Is Infrared the Best Way to Address Safety Questions?

When it comes to safety concerns—particularly in industrial and other settings where strobing can be an issue—using infrared and other non-visible wavelengths of light might seem like a no-brainer. But whether or not companies choose to do so depends on a number of factors, including the complexity of implementing such a solution and the other available options. Here we look at several cases where infrared might and might not aid in addressing questions about safety.

Flashing lights are everywhere in machine vision applications, from intelligent transport systems to line inspections. But the strobing effect these produce can raise safety concerns—for example, the possibility of inducing epileptic seizures and any hazards that might arise as a result of a worker having spots in his or her eyes.

To avoid the risks of strobing with visible light, customers are increasingly turning to non-visible wavelengths. “The safety [regulations] at some of the facilities can get pretty tough; you can barely get a laser in the door,” says Matt Pinter, a Design Engineer at Muskegon, Michigan-based Smart Vision Lights. “Strobing lights can get blasted by the safety people at some of these companies.”

For this reason, Smart Vision Lights will try to steer customers toward solutions in the infrared. Indeed, some customers—particularly automotive companies, where there will be workers all around the flashing lights—already know before selecting a system that they want to work with non-visible wavelengths.

Moving into the non-visible range can help address safety concerns in a variety of scenarios, not just in manufacturing. The “easiest and most obvious” of these is intelligent transport systems, or ITS, says Steve Kinney, Director of Technical Pre-Sales and Support at JAI Inc., USA, in San Jose, California. “Most people recognize that, ‘Hey, if I want to take a picture of this guy as he blows through my tollbooth, I can’t be flashing a strobe in his face.’”

Even when it’s not a matter of a flashing a light in someone’s face—in nighttime situations, where you might want to light an air section with a series of high-speed, high-power strobes—you run the risk of causing an accident.

In cases such as these, Kinney notes, “near-infrared is one of the keys to safety.”

But using infrared or near-infrared light isn’t always the clear-cut answer in seeking to address strobing. In some application areas, companies and customers are divided as to what approach to take.

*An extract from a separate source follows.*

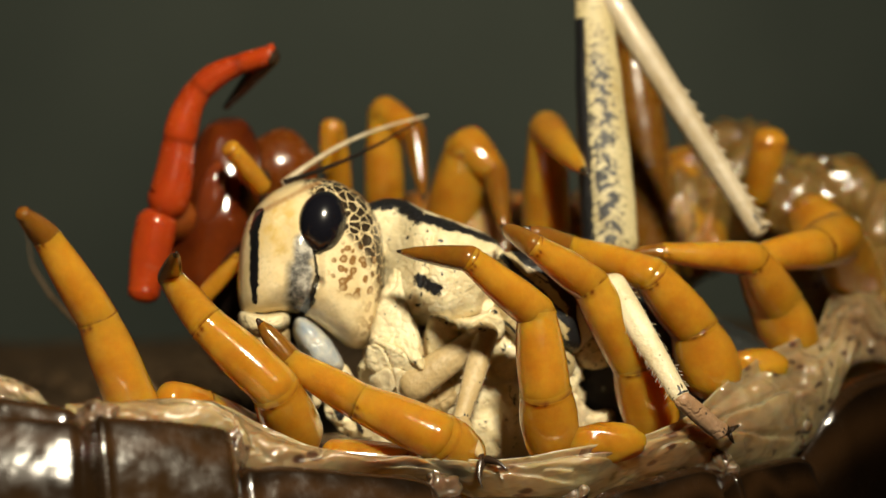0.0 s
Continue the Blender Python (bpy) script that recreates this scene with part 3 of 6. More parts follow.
def build_head():
    bm = pillow([(-3.67, 4.31), (-2.23, 4.02), (-0.96, 3.13), (-0.16, 1.91), (0.16, 0.48), (0.10, -1.28), (-0.16, -2.87), (-0.54, -4.31), (-1.12, -5.17), (-1.85, -5.42), (-2.87, -4.85), (-4.15, -3.83), (-5.04, -3.25), (-6.06, -3.19), (-7.50, -3.25), (-8.04, -2.87), (-8.20, -1.91), (-8.07, -0.32), (-7.75, 1.28), (-7.14, 2.55), (-6.06, 3.57), (-4.85, 4.15)],
                4.2, centre=(-3.83, -0.00), power=2.6, n=190, rings=80)
    eye = Vector((-3.47, 1.78))
    def net(p):
        q = Vector(p[:2]) - eye
        a = math.degrees(math.atan2(q.y, q.x))
        r = q.length
        return (1 if r > 1.2 else 0) * max(0, min(1, (a + 46 + 5 * (r - 2)) / 12)) * max(0, min(1, (118 - a) / 15))
    def blot(p):
        q = Vector(p[:2]) - Vector((-1.75, -1.05))
        rim = near(p, (-0.67, -2.55), (-1.28, -4.38), 1.1)
        return min(1, max(0, 2.2 * (1 - (abs(q.x) / 1.75) ** 2 - (abs(q.y) / 1.75) ** 2), 0.7 * rim))
    paint(bm, "net", net)
    paint(bm, "blot", blot)
    paint(bm, "tan", lambda p: max(near(p, (-5.53, 2.86), (-6.45, 0.79), 1.0), near(p, (-5.23, 2.01), (-5.84, 0.18), 0.9)) * 1.3)
    paint(bm, "grey", lambda p: 2.0 * max(near(p, (-4.62, 0.55), (-4.80, -1.0), 0.62), near(p, (-4.80, -1.0), (-4.95, -2.45), 0.95), near(p, (-4.32, 0.55), (-4.38, -0.12), 0.5)))
    paint(bm, "rim", lambda p: 0.9 * max(near(p, (0.30, 0.79), (0.18, -2.25), 0.35), near(p, (0.18, -2.25), (-0.46, -4.53), 0.5), 1.2 * near(p, (-6.60, 2.46), (-3.41, 3.89), 0.35)))
    def black(p):
        return max(near(p, (-6.75, 2.45), (-7.10, 1.40), 0.5), near(p, (-7.10, 1.40), (-7.30, -1.49), 0.46), near(p, (-7.30, -1.49), (-7.30, -2.40), 0.3),
                   0.85 * near(p, (-4.07, 0.34), (-3.95, -1.34), 0.2), 0.95 * near(p, (-3.95, -1.34), (-4.38, -2.55), 0.3), near(p, (-4.32, -2.55), (-4.74, -3.10), 0.42))
    paint(bm, "seam", black)
    for v in bm.verts:
        if v.co.z > 0:
            p = v.co
            v.co.z -= 0.28 * near(p, (-3.83, 0.18), (-3.89, -1.64), 0.35) + 0.28 * near(p, (-3.89, -1.64), (-4.56, -3.01), 0.35) + 0.12 * near(p, (0.00, 1.70), (-0.36, -3.77), 0.25)
            v.co.z += 0.16 * near(p, (-4.77, 0.34), (-4.77, -2.25), 0.9) + 0.07 * noise.noise(p * 1.1)
    return part("head", bm, CREAM_HEAD, locust, "cream head with brown net pattern and black face stripe")


locust_head = build_head()


def crumple(bm, amount, scale=0.6):
    for v in bm.verts:
        n = noise.noise(v.co * scale) + 0.6 * abs(noise.noise(v.co * scale * 2.2 + Vector((5, 1, 2))))
        n -= 0.9 * max(0.0, 1 - abs(noise.noise(v.co * scale * 0.6 + Vector((2, 7, 4)))) / 0.07)
        v.co += v.normal * amount * n if v.normal.length else Vector((0, 0, amount * n))


def lobe(name, outline, thick, z, material, parent, label="", wrinkle=0.1, power=3.2, marks=None, back=1.0, slope=(0, 0)):
    """A rounded piece of cuticle with a slightly crumpled surface."""
    bm = pillow(outline, thick, power=power, z=z, back=back)
    bm.normal_update()
    crumple(bm, wrinkle)
    bm.normal_update()
    crumple(bm, wrinkle * 0.4, 1.7)
    paint(bm, "seam", marks or (lambda p: 0.0))
    paint(bm, "blot", lambda p: 0.0)
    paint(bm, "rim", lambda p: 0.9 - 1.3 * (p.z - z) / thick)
    mid = sum((v.co for v in bm.verts), Vector()) / len(bm.verts)
    for v in bm.verts:
        v.co.z += slope[0] * (v.co.x - mid.x) + slope[1] * (v.co.y - mid.y)
    return part(name, bm, material, parent, label)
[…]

This is the case with inspections on assembly lines. In some applications, you might be scanning anywhere from 30 to 100 items per second. So if a strobe light is being used to freeze the motion, the light is flashing at a rate of up to 100 Hz.

“If you’re using something fast or bright like a Xenon lamp or even a high-power white LED strobe, then you’re getting strobe effects,” Kinney says. “And then you’re facing a bunch of OSHA safety issues.”

More and more, customers are requesting that strobing be designed so it cannot be seen, says Jim Roberts, National Sales Manager at Mettler Toledo – CI Vision in Aurora, Illinois. The question is, how best to achieve this?

Using infrared isn’t always the answer. “Honestly, it’s much more common to use an enclosure in a solution because you get the added benefit of totally eliminating ambient light,” according to Roberts.

In fact, Mettler prefers to use enclosures, and for a number of reasons. “Anytime they have an opportunity to separate their controlled lighting solution from the ambient environment, vision companies prefer to do it,” Roberts says. “It’s really a multifaceted gain for a turnkey supplier.” In addition to avoiding the risks of strobing, enclosures help prevent people from touching the equipment while also minimizing the effects of ambient light or sunlight.

Of course, complete enclosure isn’t always going to be practical; sometimes, using infrared is going to be the best option.

Kinney notes, for example, that machine vision is being used more and more often during the final stages of assembly—to inspect everything about an object, to probe it almost like a human would before it goes out the door. And in such cases, it’s often necessary to use infrared light. “A lot of these things are happening on open conveyers where it’s a real burden to contain all the light,” he says. Here, as in the traffic applications, infrared strobes fit the bill.

“You’ll likely still put some containment around them, but you don’t have to worry about it being completely light-tight,” Kinney adds. “You can just block off the major parts of the equipment and still not worry about workers’ eyes.”

Of course, safety concerns aren’t always related to strobing. Oftentimes, companies want to monitor certain areas in a plant to make sure workers don’t get too close to a robot or another piece of equipment. Some have suggested using machine vision and infrared cameras for this instead of the more conventional light curtains. The system can tag a person who crosses into an area and, if he or she gets too close, stop the robot to avoid the person interfering and possibly getting hurt.

But Kinney, for one, isn’t convinced this is the best approach. For starters, conventional light curtains don’t have all the complexity of a camera-based system. “There’s the camera, there’s the software, there’s the logic, and what if it doesn’t meet the fail-safe requirement?” he asks. Customer preferences can (and often do) change, of course, but for now it seems infrared isn’t the most practical solution for monitoring areas.